Friday, July 14, 2006
Trip to Haines, Entry #2
First, my sincere apologies for not writing in several days. It's the middle of the term and the workload has come down on me a bit severely this past week. Hopefully things will lighten up, but until they do, your kind forbearance is begged.
It was our first day in Haines, and we wanted to be back for dinner, so we only had three hours to hike up and down the 3.2 miles and the 3000 vertical feet to the south summit.
Three hours wasn't quite enough, but let me first point out to you the mystery of this sign, which says the Ripinsky trailhead is 3/4 of a mile to the right, at "PIPE GATE." Now, if a "pipe gate" is some thing I should know as a well-educated individual, feel free to chastize me, but I had never heard of one before. Turns out, it's a gate made out of a pipe. This might not seem like much of a mystery to you, but it stymied seven graduate students and a tenured professor, so make of that what you will.
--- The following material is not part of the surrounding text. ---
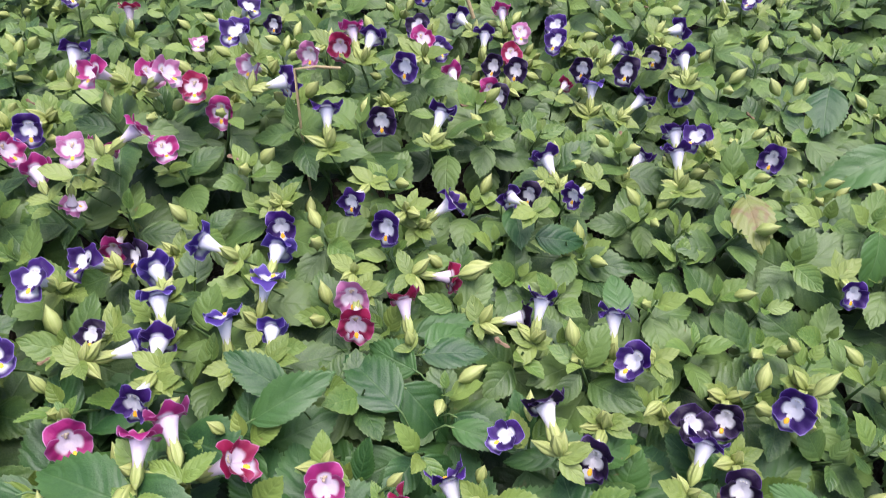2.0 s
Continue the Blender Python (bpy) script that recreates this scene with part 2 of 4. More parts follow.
def leaf_mesh(name, seed, material, teeth=9, width=0.62, fold=0.16, droop=0.18, across=3):
    """A toothed, egg-shaped, pointed blade one unit long, its base at the origin, its tip along +y."""
    rnd = random.Random(seed)
    ph, twist, bow = rnd.uniform(0, 6), rnd.uniform(-0.12, 0.12), rnd.uniform(-0.07, 0.07)
    steps = 2 * teeth + 2
    rows, uvs = [], []
    for i in range(steps + 1):
        s = i / steps
        if s < 0.36:
            w = (1.0 - (1.0 - s / 0.36) ** 2.2) ** 0.72
        else:
            w = (1.0 - ((s - 0.36) / 0.64) ** 1.55) ** 1.02
        w = max(width * 0.5 * w, 0.010 if s < 0.5 else 0.002)
        big = rnd.uniform(0.75, 1.25)
        row, uvr = [], []
        for j in range(-across, across + 1):
            f = abs(j) / across
            lobe = 0.0
            if abs(j) == across and 0 < i < steps:
                lobe = (0.016 if i % 2 else -0.013) * big * min(1.0, teeth / 7) * (0.45 + 0.55 * math.sin(math.pi * s))
            x = math.copysign(max(f * w + lobe, 0.001), j) if j else 0.0
            y = s + (0.026 * (1 if i % 2 else 0) if abs(j) == across and 0 < i < steps - 1 else 0.0) + 0.05 * f * math.sin(math.pi * s) - 0.07 * f * (1 - s) ** 3
            z = fold * abs(x) * 1.3 - droop * (s - 0.1) ** 2 + twist * x * s * 2
            z += 0.010 * math.sin(s * 15 - f * 5.0 + ph) * f + 0.028 * math.sin(s * 7 + ph * 2 + math.copysign(1, j)) * f * f
            z -= 0.10 * f ** 3 * w * 1.6
            row.append((x + bow * s * s, y, z))
            uvr.append((s, 0.5 + 0.5 * j / across))
        rows.append(row)
        uvs.append(uvr)
    return sheet(name, rows, material, uvs)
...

You may be pitying me on account of the weather, worrying that my hard work to hike and my rare opportunity to be in this place were compromised by the lack of views and the wet weather. Not so, good friends; mist carries its own holiness.
The moisture kisses the skin as it kisses the lupines; it embraces the intruder and makes him part of the landscape.
Here you see me with Zoe, my hiking parter for the majority of the trip.
This is, perhaps, the time to mention that a prevalence of bear scat on the trail indicated that bears use the trail extensively for travel and forage; though all evidence of their presence seemed to date back to last summer, their footprint on the place still added a certain dread to the aforementioned holiness.
Zoe and I didn't make it to the top. Two hours' hiking put us perhaps about 1/4 mile and less then 500 vertical feet from the summit, but we had already overstayed the time, so we reluctantly turned back. I suspect her regret stemmed from the same place as mine: we didn't need to hit the peak for its own sake, but we wanted to steal a little more time in the clouds before having to float back to earth.
Almost out, we stopped at a bridge to collect stragglers and take photos. You've got Il Professore Mark Long in the foreground, then Evelina, followed by me, Zoe, and Charles.
Many thanks to Palmer for the bulk of the pictures in this entry. There's also one by Zoe.
There's still more to recount of Haines, though I'm nearly a week back. Fortunately, the week has been full of work, study, and other thoroughly unjournalable pursuits, so once I catch up on Haines, I'm up to date.